Two national agencies are speaking out, too.

Black children are ``sliding backwards,'' says a report, ``Black and White Children in America: Key Facts,'' published last May by the Children's Defense Fund, a child advocate organization.

``Creative remedies can reverse bleak trends,'' says an article in the September 1985 issue of Focus, the newsletter of the Joint Center for Political Studies, a black think tank.

``Facts and figures say Boston's black youth need help,'' says Ellen S. Jackson, dean of affirmative action at Northeastern University. She bases her comments on recent US Census Bureau statistics and a report, ``The Emerging Black Community of Boston,'' published by the Institute for the Study of Black Culture of the University of Massachusetts at Boston.

Boston blacks lag behind whites in income, employment, education (test scores and years of schooling), and housing, she says. A majority of black children live in single-parent, female-headed households, 70 percent of them below the poverty level.
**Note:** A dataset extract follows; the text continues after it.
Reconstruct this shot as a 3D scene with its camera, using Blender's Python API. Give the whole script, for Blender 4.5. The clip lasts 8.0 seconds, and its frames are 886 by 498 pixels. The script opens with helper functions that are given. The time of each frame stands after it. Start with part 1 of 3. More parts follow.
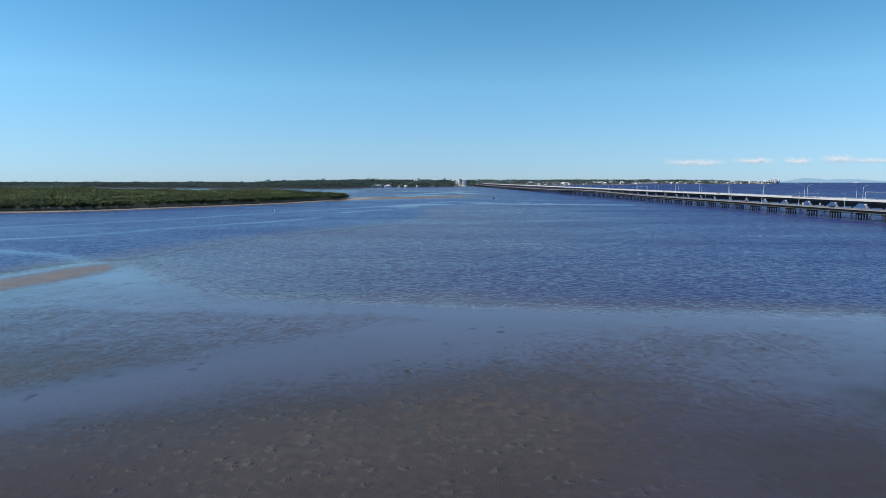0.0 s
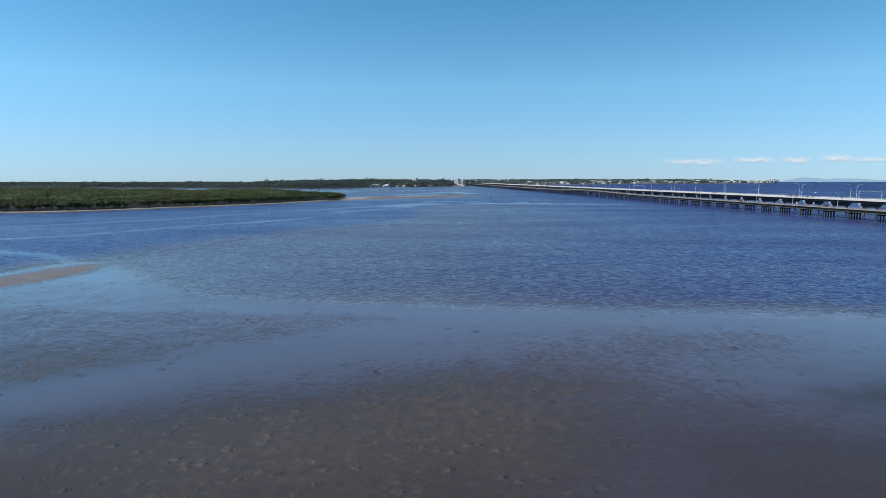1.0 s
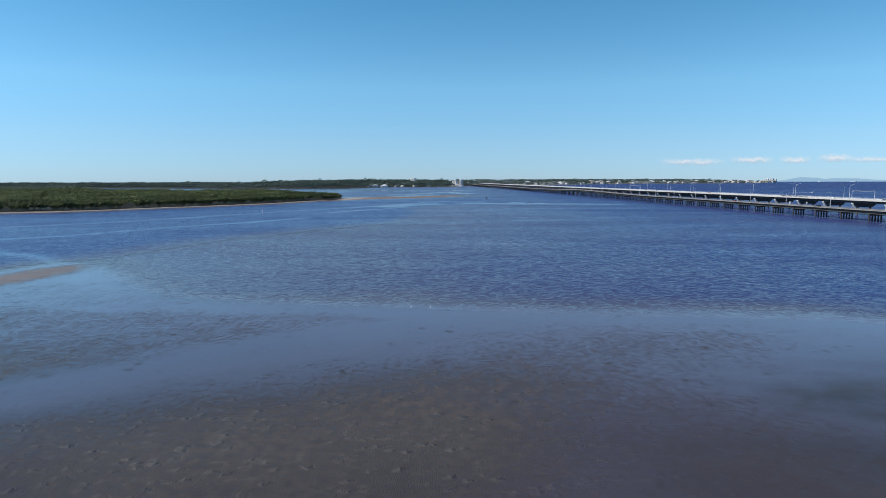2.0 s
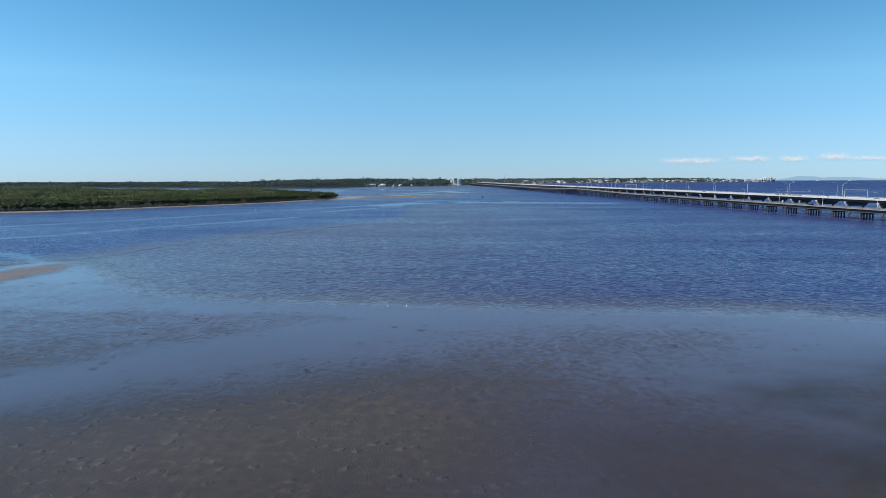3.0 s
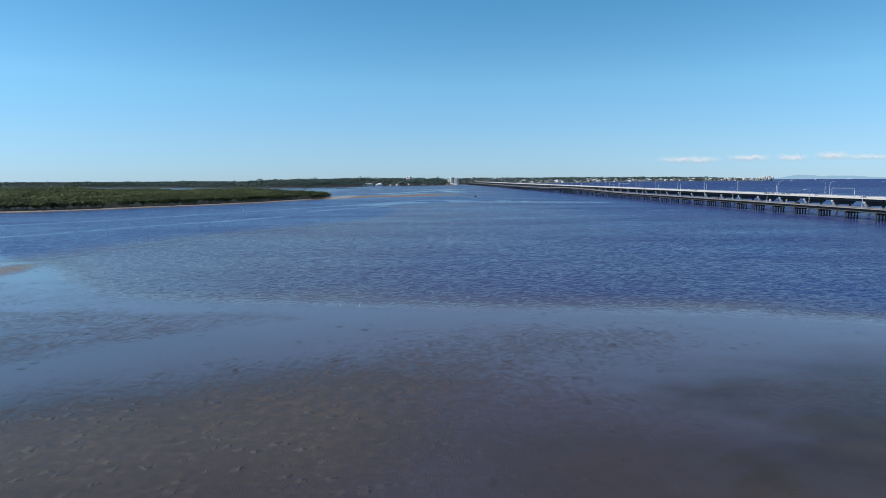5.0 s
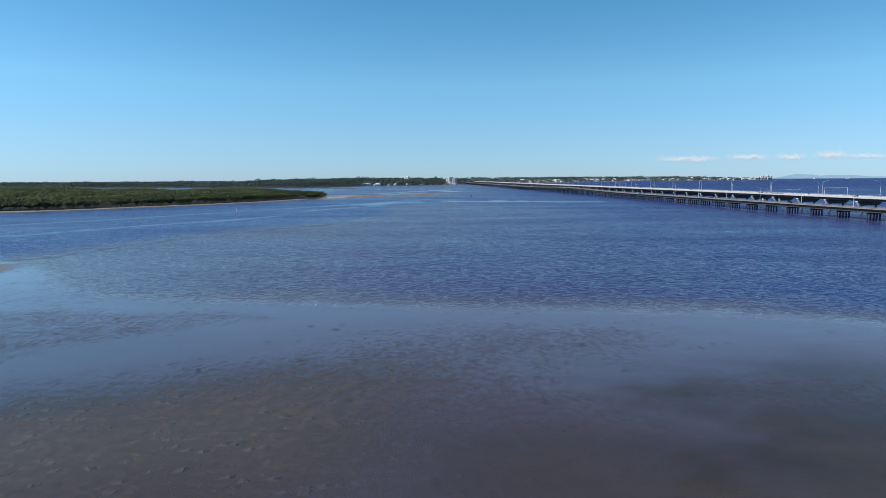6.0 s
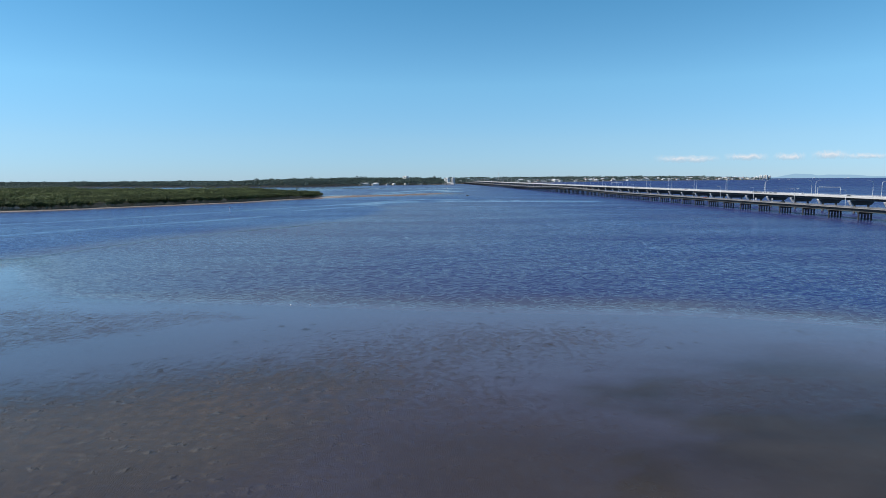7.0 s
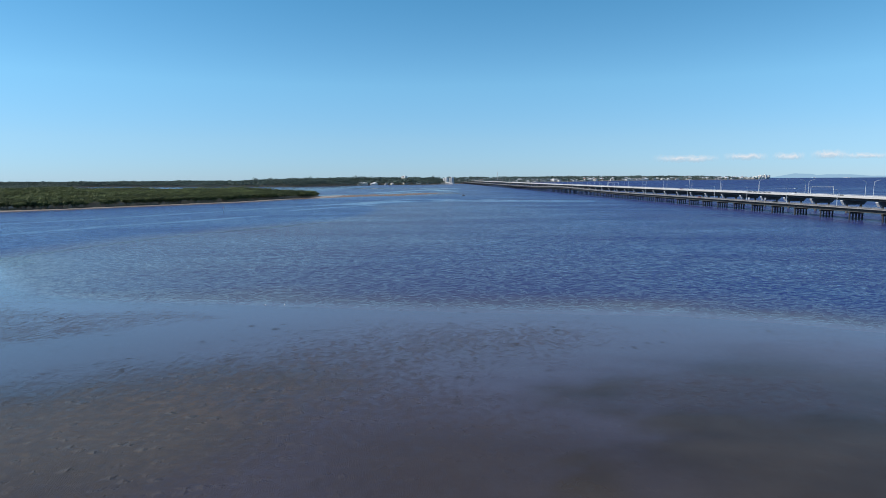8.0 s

``Putting computers in school is not enough,'' says Theresa Perry who codirects the Boston minority-student project. ``High-tech . . . must prepare black students to solve problems of every day living.''

``We ask you to lend your expertise to a two-year pilot project to bring black children into the mainstream of a high-technology and computer-intelligent world,'' E. L. Griffin, a consultant and project codirector with Dr. Perry, told those attending the conference.

Project goals are twofold, says Mr. Griffin:

To emerge with redesigned teaching practices, based on the idea that ``all children can learn.''

To provide black children with hands-on experiences in using high-tech resources.